Pemanfaatan justice collaborator oleh KPK tidak hanya efektif dalam pengungkapan kasus, tetapi juga berkontribusi pada efisiensi penegakan hukum.
Dengan adanya justice collaborator, penyidikan bisa lebih cepat mengarah pada bukti-bukti kunci, mengurangi waktu dan sumber daya yang terbuang.
Di sisi lain, pengalaman di lapangan juga menunjukkan kompleksitas dalam pengelolaan justice collaborator.
LPSK telah berupaya keras memberikan perlindungan maksimal, mulai dari penempatan di rumah aman, pengamanan identitas, hingga bantuan hukum dan psikologis.
Namun, ancaman terhadap justice collaborator dan keluarganya seringkali tidak berhenti setelah putusan pengadilan.
Kebutuhan akan perlindungan jangka panjang dan program rehabilitasi sosial bagi mereka pasca-hukuman menjadi isu krusial yang belum sepenuhnya teratasi.
Pengalaman ini menegaskan bahwa menjadi seorang justice collaborator adalah keputusan besar yang melibatkan risiko tinggi.
Meskipun memiliki potensi besar, implementasi justice collaborator di Indonesia tidak luput dari berbagai kendala dan hambatan yang kompleks.
Pertama, kerangka hukum dan Interpretasi
Definisi dan kriteria yang belum sepenuhnya senada.
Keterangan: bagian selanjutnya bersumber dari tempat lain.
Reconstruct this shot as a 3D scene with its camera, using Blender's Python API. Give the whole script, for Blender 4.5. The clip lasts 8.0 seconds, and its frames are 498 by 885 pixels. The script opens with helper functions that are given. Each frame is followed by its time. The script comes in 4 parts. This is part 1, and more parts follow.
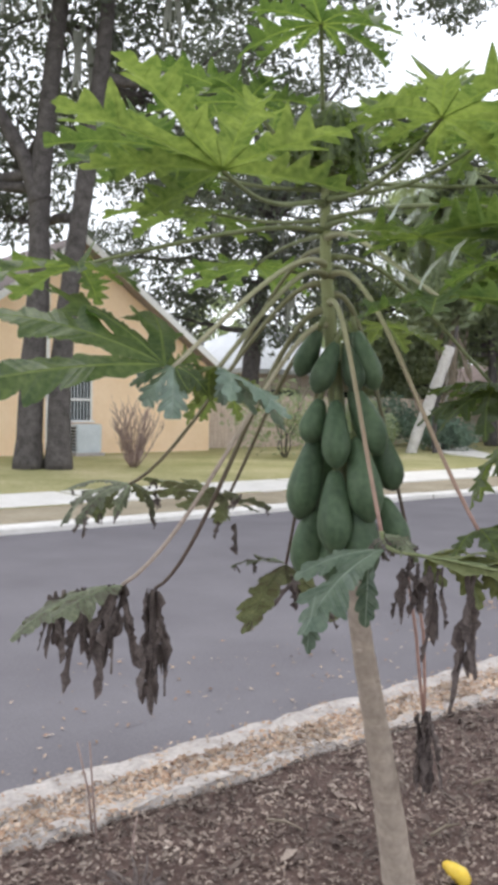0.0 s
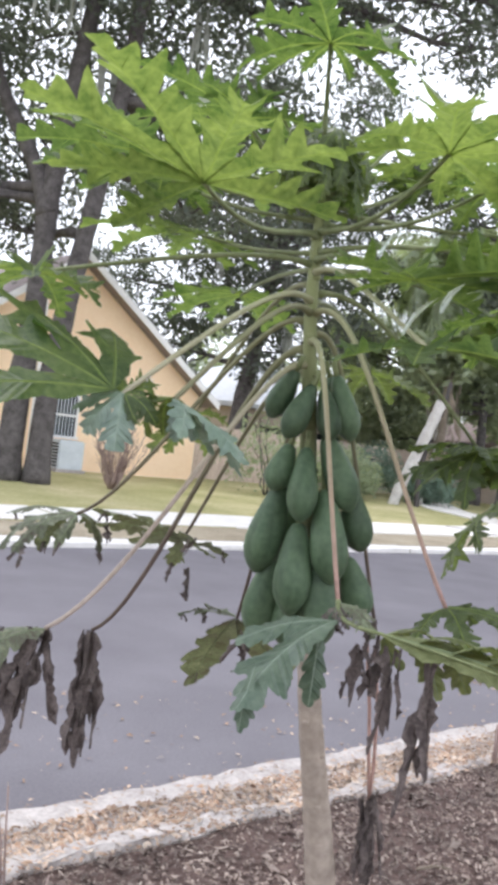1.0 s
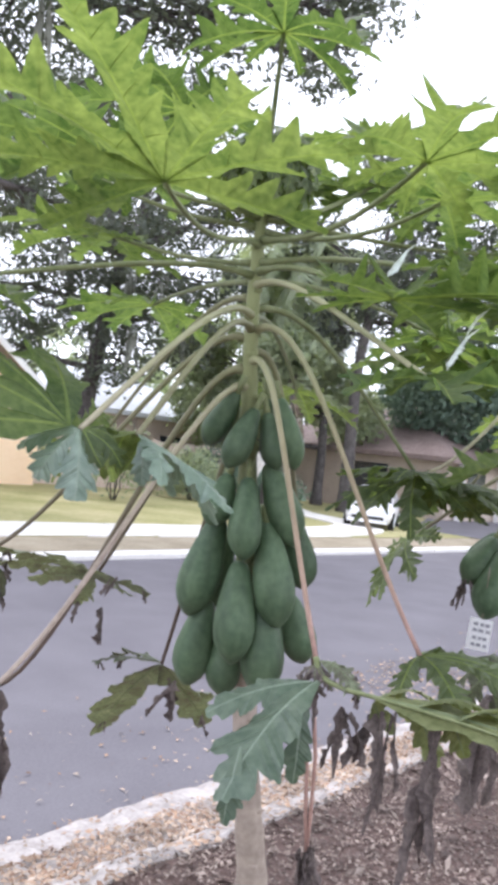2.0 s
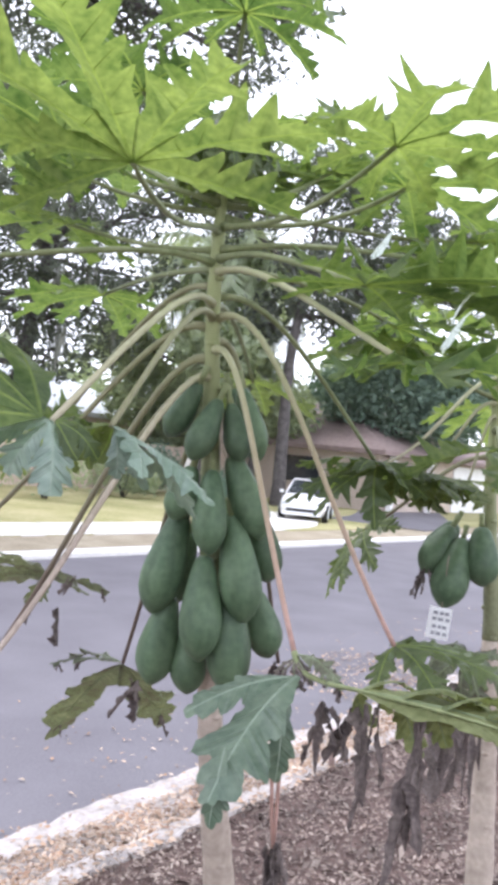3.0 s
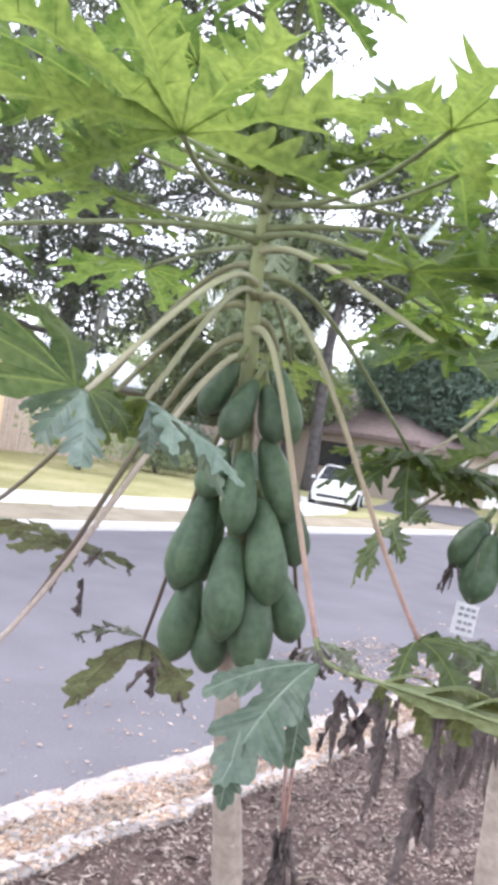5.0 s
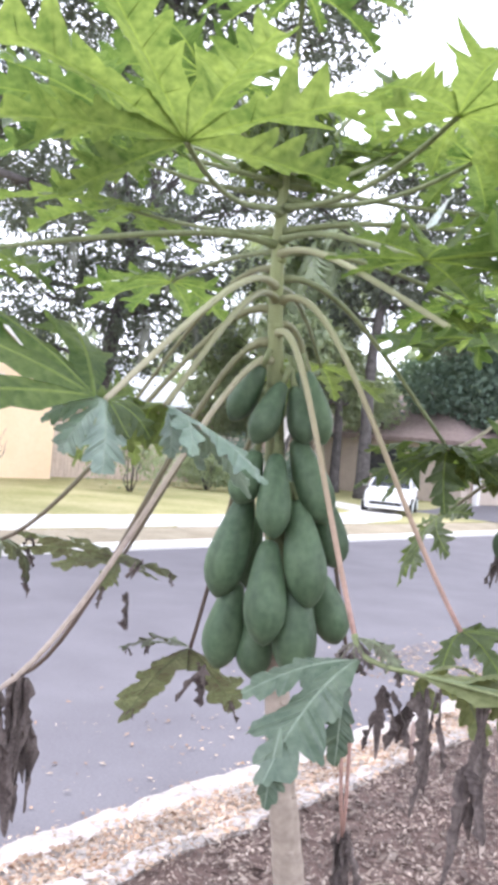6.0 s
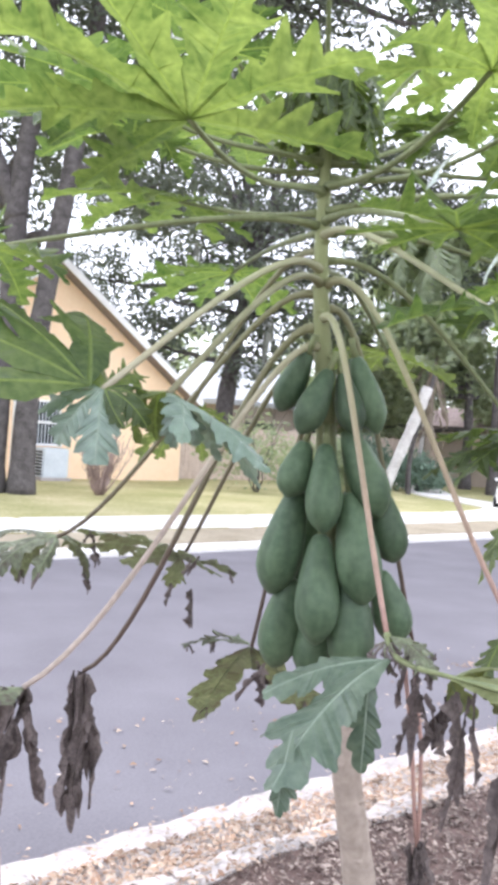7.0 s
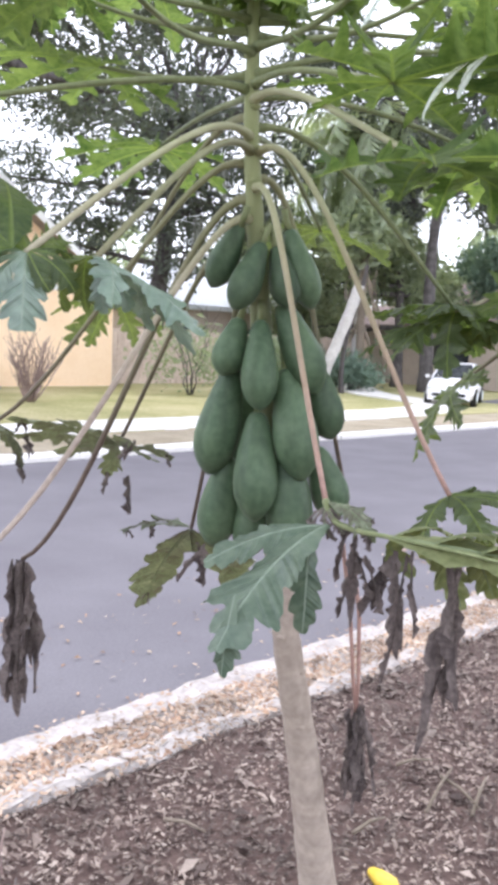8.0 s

Meskipun PP No. 24 Tahun 2025 telah memperjelas, masih ada potensi perbedaan interpretasi antara penegak hukum (penyidik, penuntut, dan hakim) mengenai siapa yang memenuhi syarat sebagai justice collaborator.
Misalnya, sejauh mana seseorang dianggap "bukan pelaku utama" atau seberapa signifikan informasi yang diberikan. Hal ini dapat menimbulkan inkonsistensi dalam penetapan status dan pemberian keringanan.